Et un pétrole bon marché accroît les marges bénéficiaires et donc la rentabilité du capital. La baisse du prix réduirait également le déficit commercial américain. Enfin, elle éloignerait le risque d’inflation, ce qui autoriserait un retour accru à la « planche à billet » pour soutenir les entreprises en difficulté.

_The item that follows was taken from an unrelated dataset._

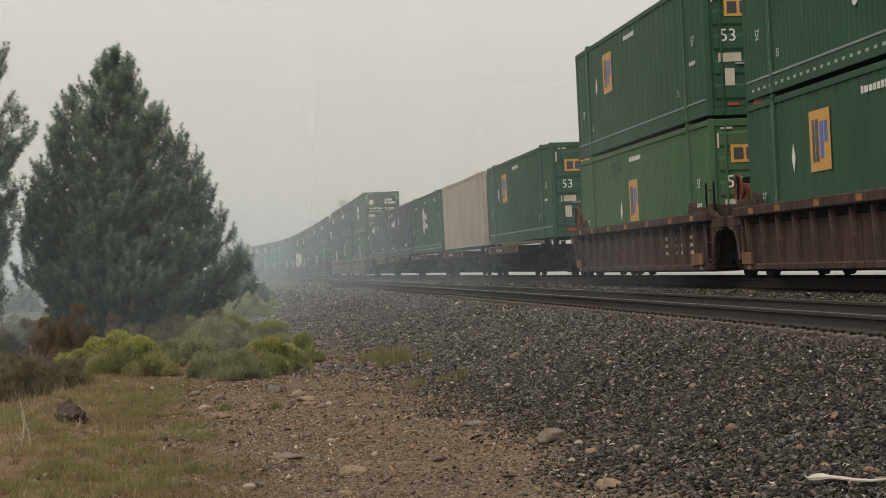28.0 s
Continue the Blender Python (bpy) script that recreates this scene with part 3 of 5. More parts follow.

Bonds et rebonds de la productivité

Il y a 15 ans, le prix Nobel d’économie R. Solow, que personne ne suspecte de vouloir diminuer les mérites du capitalisme, constatait que « les ordinateurs sont partout, sauf dans les statistiques de la productivité ». En effet, alors même que les Etats-Unis étaient au cœur d’une impressionnante vague d’innovations technologiques, les gains de productivité du travail (la quantité produite par heure travaillée) étaient devenus, eux, deux fois plus lents environ que dans les années 50 et 60. Ce « paradoxe de Solow » formulé en 1987 a cependant été en partie démenti par la suite : les gains de productivité du travail ont quand-même fini par accélérer, surtout à la fin des années 90 (voir graphique).